Yunan yazarları İskitleri en medeni millet olarak övmüşler ve bu kavmin siyasal olgunlarını belirtmişlerdir.
b- Din:
İskitler de diğer Türkler gibi Gök, Yer, Yeraltı Tanrılarına taparlardı. Bunlardan başka Savaş Tanrısına da önem verirlerdi. İskitler, Tanrıları için tapınak ve heykel yapmazlardı. En büyük Tanrı Baba adını verdikleri Gök Tanrısı idi. Savaş Tanrısı, bir kılıç ile temsil edilirdi. Her yıl bu Tanrıya kurbanlar kesilirdi. En makbul kurban at idi. Diğer Türk gruplarında olduğu gibi İskitler de ölüleri için yuğ yaparlar ve eşyası ile beraber mezara gömerlerdi. İskit mezarları büyük ve kubbeli idi.
c- Askerlik:
Heredot ve diğer tarihçiler İskitlerin kahramanlıklarına, metin karakterlerine, binicilikteki maharetlerine dair esaslı bilgiler vermişlerdir. Erkekler gibi kadınlar da savaş yaparlardı. Savaş araçları kargı, yay, ok, kılıç ve mızraktı. Yunanlılar İskit kadın savaşçılarına Amazın adını vermişlerdi.
Sanat ve Ticaret:
İskitlerin oturdukları yerler doğu göçlerinin geçiş alanı üzerinde olduğu için buradaki kasaba ve köyler yıkılarak kaybolmuş, bu yüzden İskit mimarisi ve toprak üstü medeniyetine ait bir iz kalmamıştır. Fakat arkeolojik araştırmalarda İskit mezarlarında bulunan eşya, bu medeni kavmin sanattaki olgunluğunu belirtmektedir
Bu mezarlarda süs eşyasına ait gerdanlıklar, taçlar, küpeler ve bilezikler bulunmuş, bunlardan başka vazolar, tabaklar ve savaş araçlarıyla mutfak eşyası da ele geçirilmiştir. Bunlar bugünkü Rus müzelerinde görülmektedir. Yunanlılar, İskit sanatından çok faydalanmışlardı.

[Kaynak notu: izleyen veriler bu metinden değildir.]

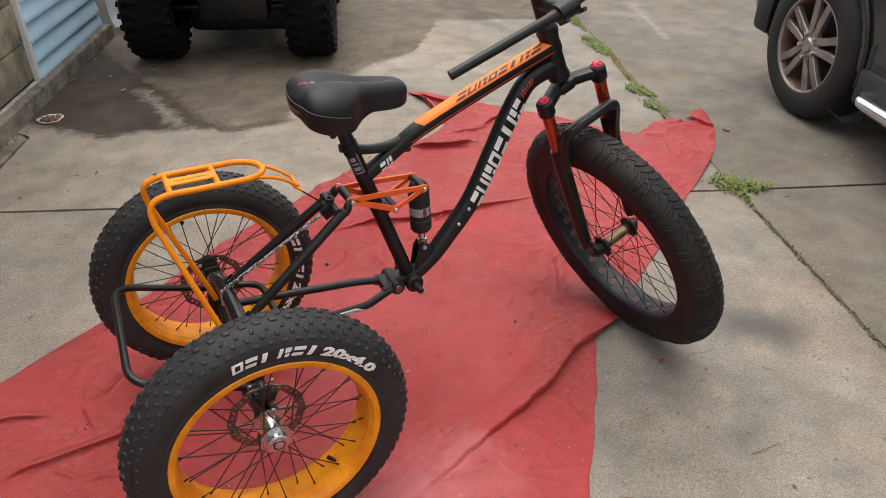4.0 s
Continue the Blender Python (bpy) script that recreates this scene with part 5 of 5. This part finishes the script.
tagged(part("roof_edge", yard_box(Geo(), -5.5, -3.0, -4.6, 2.6, 2.7, 2.8, 0.01), TRIM), "white roof edge over the house wall", "roof", kind="structure")


# ---- the quad bike, mostly out of sight ----
def knobbly_tyre(r, w):
    prof = [(0.12, -w * 0.42), (0.16, -w * 0.50), (r - 0.07, -w * 0.52), (r - 0.025, -w * 0.46), (r - 0.008, -w * 0.25), (r - 0.006, 0), (r - 0.008, w * 0.25), (r - 0.025, w * 0.46), (r - 0.07, w * 0.52), (0.16, w * 0.50), (0.12, w * 0.42)]
    g = Geo().lathe(prof, ALONG_X, 64)
    for i in range(26):
        a = 2 * math.pi * i / 26
        for s, off in ((-1, 0.0), (1, 0.12)):
            for y, l in ((0.24, 0.085), (0.44, 0.04)):
                m = pose(0, 0, 0, math.degrees(a + off + (0.06 if y > 0.3 else 0)), 0, 0) @ pose(s * w * y, 0, r - 0.006 - (0.015 if y > 0.3 else 0), 0, s * (25 if y > 0.3 else 0), s * 14)
                g.box(m, l, 0.030, 0.022, 0.003)
    return g


ALONG_X = pose(0, 0, 0, 0, 90, 0)
quad = tagged(new("quad_bike"), "dark quad bike with knobbly tyres parked on the damp concrete", "quad bike")
quad.matrix_basis = YARD @ pose(-2.245, 1.97, 0)
tyre_mesh = mesh_of("tyre", knobbly_tyre(0.285, 0.27), QUAD_RUBBER)
rim_mesh = mesh_of("rim", Geo().lathe([(0.125, -0.09), (0.135, -0.085), (0.105, -0.05), (0.10, 0.0), (0.03, 0.03), (0.0, 0.03)], ALONG_X, 32), FRAME)
for x, y in ((-0.47, 0), (0.43, 0), (-0.45, 1.2), (0.41, 1.2)):
    w = part("wheel", tyre_mesh, QUAD_RUBBER, quad, "knobbly black tyre")
    w.location = (x, y, 0.285)
    r = part("rim", rim_mesh, FRAME, w)
g = Geo().tube([(-0.36, 0, 0.285), (0.36, 0, 0.285)], 0.022, 12).box(pose(0, 0, 0.285), 0.16, 0.18, 0.15, 0.03)
part("axle", g, FRAME, quad)
# the low wide box is added to darken the space between the tyres
g = Geo().box(pose(0, 0.60, 0.33), 0.40, 1.5, 0.20, 0.03).box(pose(0, 0.66, 0.25), 0.60, 1.30, 0.24, 0.05)
for s in (-1, 1):
    g.tube([(s * 0.10, 0.25, 0.34), (s * 0.34, 0.02, 0.27)], 0.016, 8).tube([(s * 0.10, 0.9, 0.34), (s * 0.34, 1.18, 0.27)], 0.016, 8)
part("chassis", g, FRAME, quad)
g = Geo()
for s in (-1, 1):
    g.tube(curve([(s * 0.36, -0.30, 0.46), (s * 0.38, -0.10, 0.60), (s * 0.38, 0.20, 0.62), (s * 0.34, 0.38, 0.48)], 5), [0.13] * 16, 10)
# the wide flat box is added out of view to shade the ground below
g.box(pose(0, 0.55, 0.62), 0.40, 1.4, 0.22, 0.06).box(pose(0, 0.56, 0.56), 1.10, 1.66, 0.16, 0.05).box(pose(0, 0.62, 0.42), 0.62, 0.80, 0.20, 0.05)
part("shading_bodywork", g, PLASTIC, quad)
part("seat", Geo().box(pose(0, 0.75, 0.78), 0.28, 0.62, 0.14, 0.05), VINYL, quad)


# ---- the parked car ----
car = tagged(new("parked_car"), "dark parked car with five-spoke alloy wheels and a chrome side step", "car")
car.matrix_basis = YARD @ pose(0.618, 0.772, 0)
WHEEL_R = 0.349


def outline_with_arch(z_low):
    """The body's side from the sill to the window line, with round openings over both wheels."""
    pts = [(0.56, 0.30), (0.64, 0.42), (0.65, 0.66), (0.60, 0.80), (0.20, 0.96), (-0.35, 1.05), (-3.35, 1.08), (-3.55, 0.95), (-3.60, 0.55), (-3.52, 0.32)]
    for c in (-2.62, 0.0):
        reach = 0.405
        start = math.degrees(math.asin((z_low - WHEEL_R) / reach))
        pts += [(c + reach * -math.cos(radians(a)), WHEEL_R + reach * math.sin(radians(a))) for a in np.linspace(start, 180 - start, 15)]
    return pts


SIDE = Matrix(((0, 0, 1, 0), (1, 0, 0, 0), (0, 1, 0, 0), (0, 0, 0, 1)))  # outline x along the car, y up, thickness across
g = Geo().prism(outline_with_arch(0.26), 0.02, 1.80, SIDE, 0.03)
part("body", g, CAR_PAINT, car, "dark glossy car body")
g = Geo().prism([(0.15, 1.0), (-0.55, 1.45), (-0.8, 1.60), (-2.9, 1.62), (-3.3, 1.2), (-3.35, 1.07)], 0.14, 1.68, SIDE, 0.05)
part("cabin", g, GLASS, car, "dark glazed cabin")
part("roof", Geo().box(pose(0.91, -1.85, 1.63), 1.36, 2.2, 0.06, 0.025), CAR_PAINT, car)
for s in (0.0, -2.62):
    arc = [(0.012, s + 0.42 * -math.cos(radians(a)), WHEEL_R + 0.42 * math.sin(radians(a))) for a in range(-8, 189, 7)]
    part("wheel_arch", Geo().tube(arc, 0.010, 10), PLASTIC, car, "grey plastic wheel arch lip")
    part("arch_liner", Geo().prism([(s + 0.44 * -math.cos(radians(a)), WHEEL_R + 0.44 * math.sin(radians(a))) for a in range(-8, 189, 14)], 0.24, 0.26, SIDE), CAR_TRIM, car)
part("sill", Geo().box(pose(0.045, -1.31, 0.30), 0.08, 1.80, 0.16, 0.02), CAR_TRIM, car, "grey plastic sill")
part("mud_flap", Geo().box(pose(0.075, -0.445, 0.37, 0, 0, 0), 0.12, 0.035, 0.24, 0.01), CAR_TRIM, car)
part("bumper_corner", Geo().box(pose(0.07, 0.515, 0.40), 0.12, 0.16, 0.26, 0.04), CAR_TRIM, car)
part("underside", Geo().box(pose(0.91, -1.3, 0.27), 1.5, 3.9, 0.10, 0.02), PLASTIC, car)
step = Geo().tube(bent([(0.12, -0.47, 0.285), (-0.022, -0.505, 0.264), (-0.028, -2.05, 0.264), (0.12, -2.15, 0.285)], 0.05), 0.029, 18)
part("side_step", step, CHROME, car, "chrome tubular side step")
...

İskitlerin köy ve kasaba oturanlarının çiftçilik, sanat ve ticaretle uğraştıklarını biliyoruz. İskitler Orta Asya kervan yolunun batı bölgesinde bulunduklarından doğu ticareti ile de uğraşırlardı. Karadeniz bölgesinde ise daha ziyade Yunanlılarla alışveriş yaparlardı. Bu yüzdendir ki Yunanlılar İskit sanatından çok faydalanmışlardı.
Daryüs ve İskitler:
İran hükümdarlarından I.Daryüs çok kalabalık ve kuvvetli bir ordu ile Trakya ve Tuna yolu üzerinden İskitlere saldırdı. İskit kıralı bu ordu karşısında çete savaşları yaparak geriledi. Böylece İran ordusunu içerilere çekerek yıprattı. Daryüs, Karadenizin kuzeyindeki geniş alanları aşarak İskitlerle kesin bir savaşa girişmek istedi. İskit kıralının bir elçi göndererek ya savaşa girişmesini veya eğemenliğini kabul etmesini bildirdi. İskit kıralı gönderdiği cevapta:
"Ey İranlı, senden korkum yoktur. Biz ne zaman istersek ovakit savaşa girişiriz. Eğer savaş yapılmasını istiyorsan atalarımızın mezarlarını bul; onlara el dokundur. O zaman savaş yapıp yapmıyacağımızı görürsün. Dilediğin toprak ve suyu göndermiyorum. Yakında sana layık olan hediyeleri göndereceğim" demiştir.
İskit kıralının bir elçi ile gönderdiği hediyeler bir kuş, bir fare, bir kurbağa ve beş oktan ibaretti. İranlılar bunların anlamını sordular. Elçi, hediyeleri getirmekten başka görevi olmadığını, İranlıların akılları varsa bunların manasını çıkarabileceklerini söyledi. Nihayet kahinler bunların manasını çözdüler:
"Ey İranlılari kuşlar gibi havalarda uçsanızi fareler gibi delikten deliğe kaçsanız, kurbağalar gibi suyun altında saklansanız, yine canınızı, gönderdiğim oklardan kurtaramazsınız" demekti.
Daryüs'ün ordusu açlık, susuzluk ve hastalıktan binlerce insan kaybı vererek zorlukla geri dönebildi.
(Heredot Tarihinden)
Sorular:
1- İskitler nerede otururlardı?
2- İskitler hangi milletlerle ilgilenmişlerdir? Bunların sonu ne olmuştur?
3- İskitler nasıl yaşarlardı?
4- İskitlerin dini hakkında neler bilirsiniz?
5- İskitlerin sana ve ticaretleri hakkında neler bilirsiniz?